With the speed that news and information moves at, it feels like facts and context are being rendered irrelevant. More than ever, there is a desensitizing race to the headline. Watching the news in the past few weeks, the phrase “nothing sacred” has been ringing more and more true to us every day. Our national moral compass has been broken. A humanitarian crisis has been reduced to an internet argument. The hate and racism that was laying dormant has bubbled up, becoming a normalized part of our national conversation. Free speech is only granted to those in power. The supposed leader of the free world spews propaganda and lies on national television. After every terrible or catastrophic event we’re bombarded with opinions trying to justify motives of those in the wrong. From climate change deniers to gun industry lobbyists, hate groups to right wing nationalists, nothing is off limits anymore, people will find their own twisted way to explain it all away.
Whenever we see something that outrages us, we feel the need to say something. This time though it was more ambiguous. How can we convey this uncomfortable feeling through our clothing? We only have our own brand to work within, but it feels like even what we wear has become subject to this race to the end product, a personal style or look without the context or history behind it. If truly nothing is sacred, we’ll throw our own logo into the fire. We never thought anyone would want to be a walking billboard for us, nor would we ask people to. Over time though, we started talking about the things we stand for, where our principles lie, and people started making their own associations about what our brand means to them. So if we can quite literally turn our logo on its head as a simplified statement, does it change who we are? If we point out that nothing is sacred, can we have a conversation about how we got here?

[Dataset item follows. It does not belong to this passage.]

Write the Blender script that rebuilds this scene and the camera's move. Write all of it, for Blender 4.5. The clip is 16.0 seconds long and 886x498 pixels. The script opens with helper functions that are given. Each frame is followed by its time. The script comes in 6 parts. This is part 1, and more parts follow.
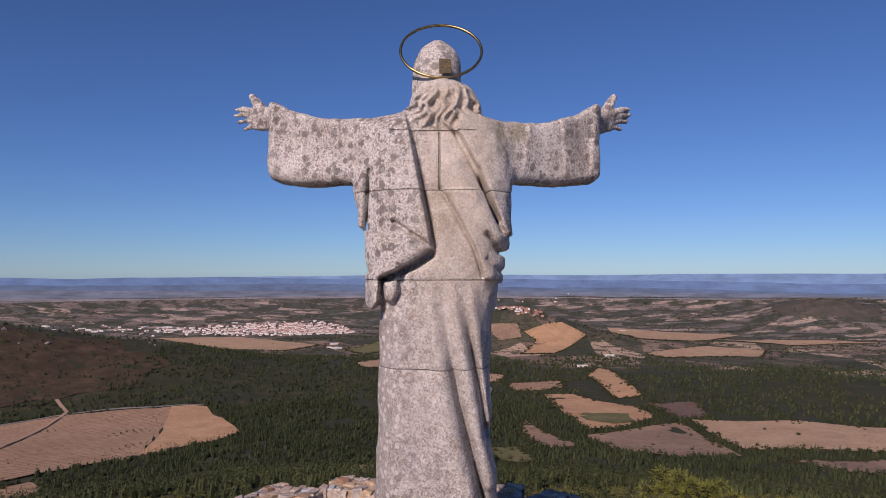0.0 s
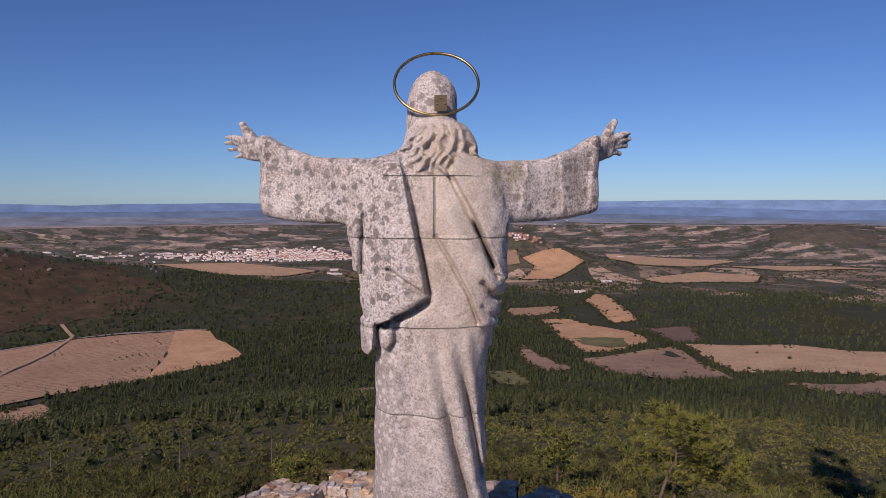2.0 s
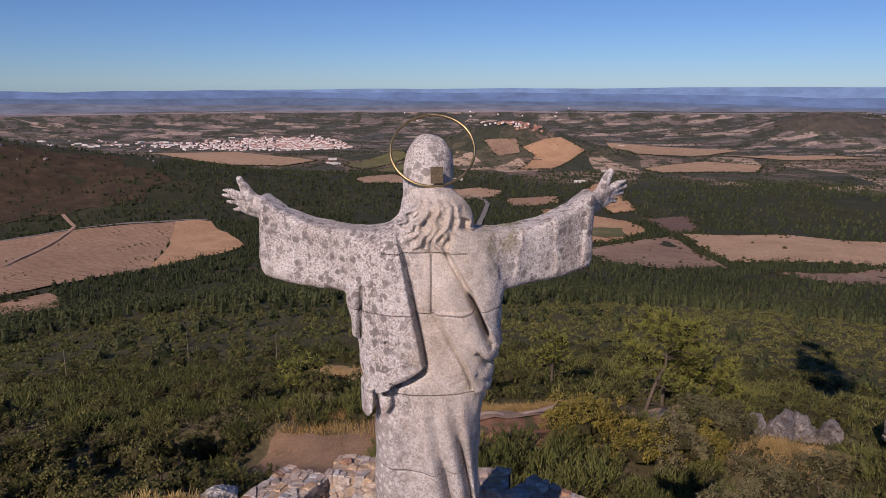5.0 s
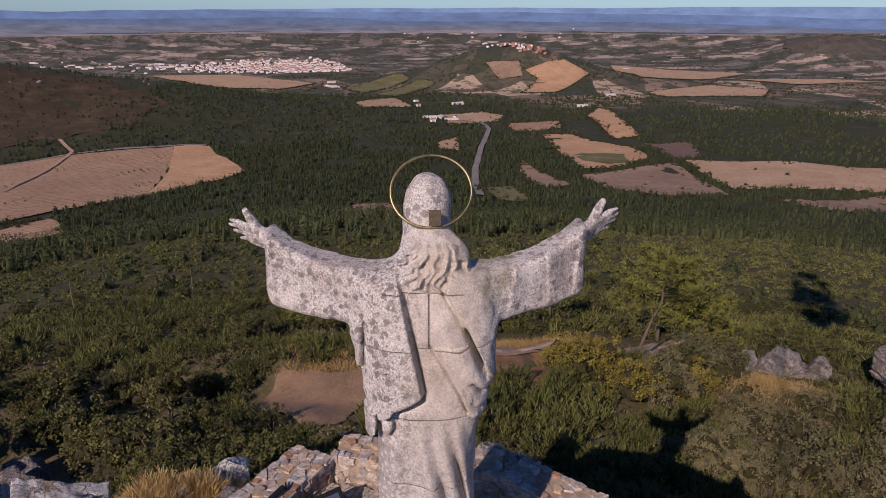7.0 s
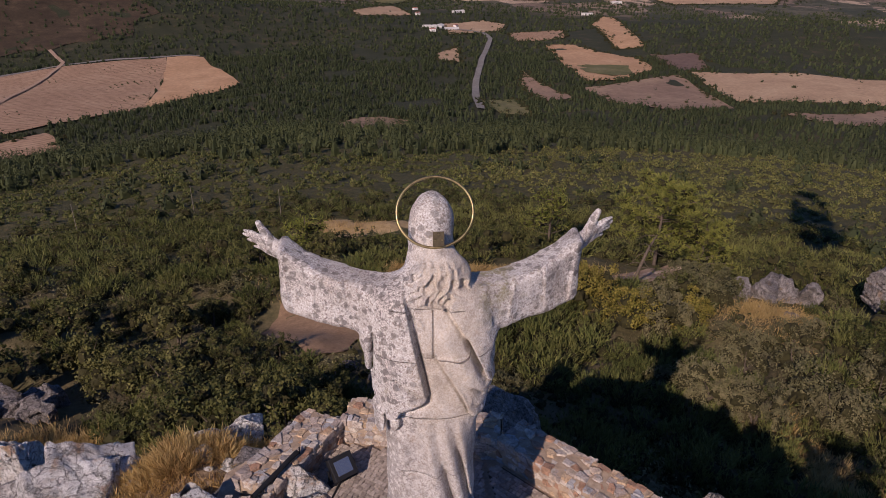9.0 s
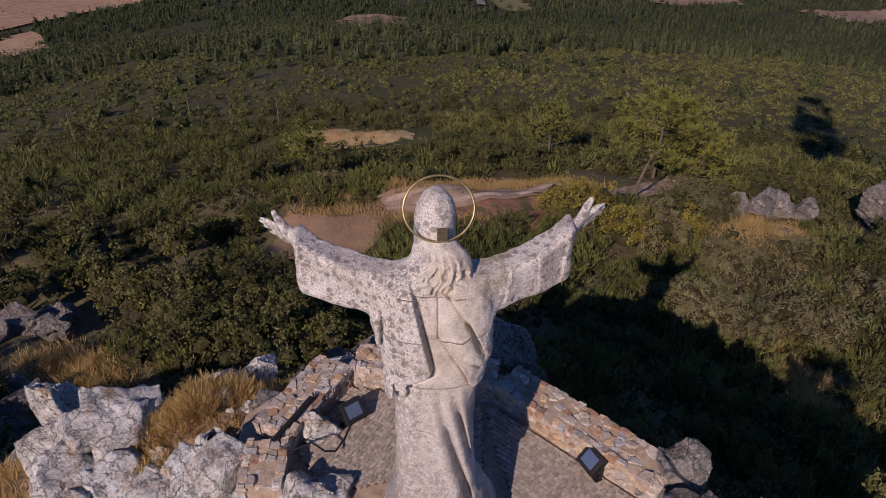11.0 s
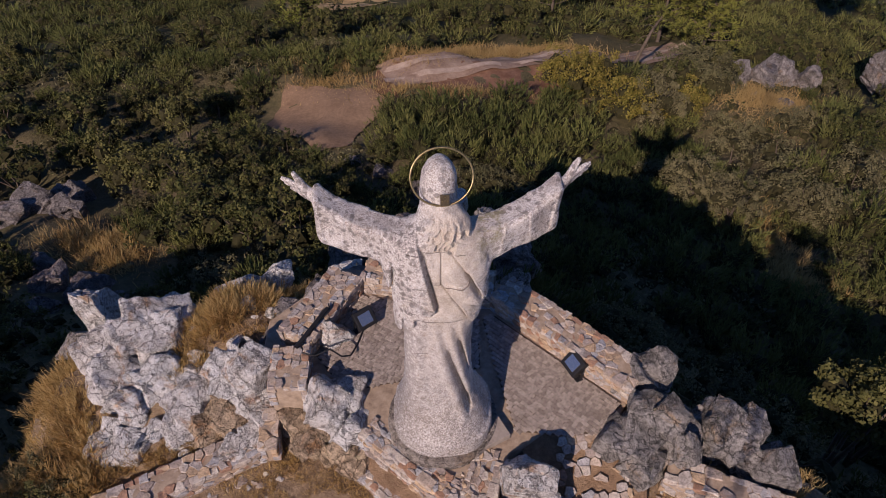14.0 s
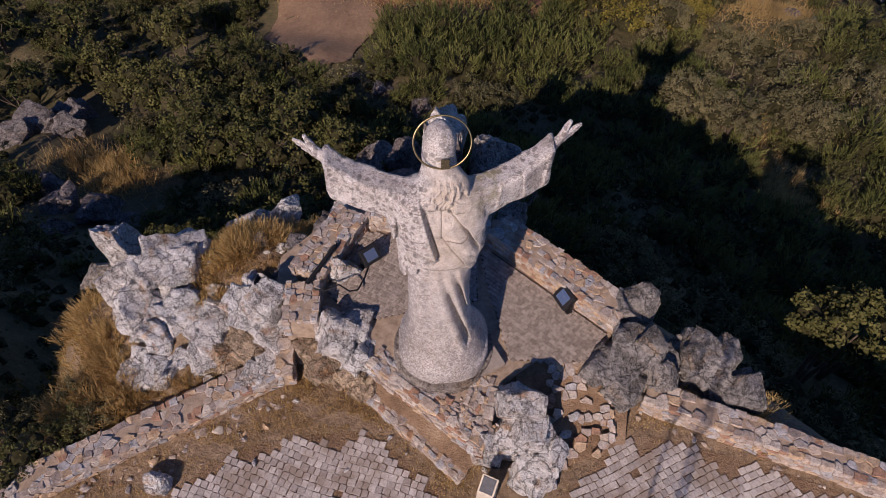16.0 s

We’ve always believed that businesses should be built with a mission to do good, instead of prioritizing profit margins. We’re small, but since day one we’ve been committed to doing what we can. Whether it's making the people we interact with aware of an issue, or raising money for a cause we believe in. Maybe its because of all the madness going on in our world that we’ve been able to see how much the greater community around our brand can do together. That’s what gives us a bit more energy to push forward. If truly nothing is sacred, it falls upon us as a group of individuals to make the right choices where others won’t.